Marcel adds that the donation of several high-profile Woodbine drivers’ racing colours for the benefit auction shows how supportive the larger racing family is. Gilles admits that the regular donation of home-cooked meals and goodies by his parents and aunts might have added a few pounds to his weight. Still, he’s not complaining.
“Oh yes — my God, without them, you’d just be left in limbo, really,” Gilles replies when asked if family support played a major role in his imminent return to driving (in late April at Exhibition Park). “They kept my courage up. They were excellent. When I was down for three months with my broken leg, they were driving down from Moncton every other day to come and visit.”
His parents, Alfred and Edna, as well as aunts Maria, Margaret, Rosa, and Cecile were among Gilles’ regular visitors during his convalescence, helping ease the stresses on Gilles and his wife Kelly. Two aunts — Cecile and Rosa — were especially keen to get Gilles back in the sulky. “Oh yeah — they know what’s going on because they follow me and Marcel on the Internet like you wouldn’t believe!” he laughs.
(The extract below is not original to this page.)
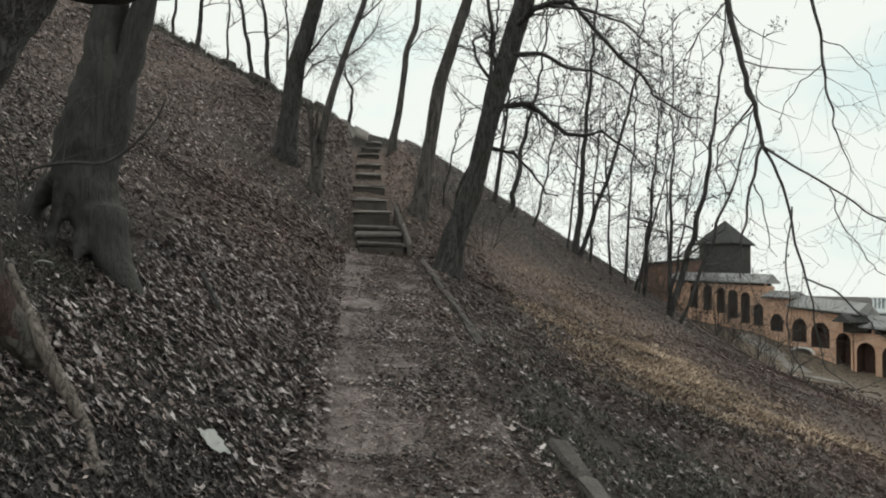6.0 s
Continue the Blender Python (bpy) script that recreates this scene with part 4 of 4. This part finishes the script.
def strip(name, line, width, lift_, mat, label, category, kind=""):
    """A flat band that lies on the ground along a line."""
    V, Fc = [], []
    P = [Vector(p) for p in line]
    for i, p in enumerate(P):
        d = (P[min(i + 1, len(P) - 1)] - P[max(i - 1, 0)]).normalized()
        n = Vector((-d.y, d.x))
        for s in (-1, -0.5, 0, 0.5, 1):
            q = p + n * s * width / 2
            V.append((q.x, q.y, ground_z(q.x, q.y) + lift_))
    for i in range(len(P) - 1):
        for k in range(4):
            a = i * 5 + k
            Fc.append((a, a + 5, a + 6, a + 1))
    return tagged(mesh_object(name, V, Fc, mat), label, category, kind=kind)


def lane_x(y):
    return 52.9 - 3.3 * (1 - sstep(68.0, 84.0, y))


strip("lane", [(lane_x(91.0 - 2.7 * k), 91.0 - 2.7 * k) for k in range(10)], 2.6, 0.09, M_STEP, "pale concrete lane at the foot of the slope", "path", "structure")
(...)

Gilles and Kelly co-own two horses together (Mc Awesome and Veto Hanover, who are both racing in Ontario out of the Gregg McNair Stable) in partnership with another owner. But their 17-year-old daughter Devon doesn’t seem interested in pursuing a racing career. While a life in harness racing may not be for everyone, he speculates that it’s kept many a young person out of trouble over the years. “When I was growing up, jeepers — there were kids coming off the street, to look for racetrack jobs and hanging around, and now you just don’t see that. It’s not that long ago, really.”
A family filled with legends for role models seems likely to inspire the younger generation to become achievers in whatever they do. With a little luck and a few grandchildren, there will eventually be more young Barrieaus sustaining that history of family excellence on Maritime racetracks and beyond.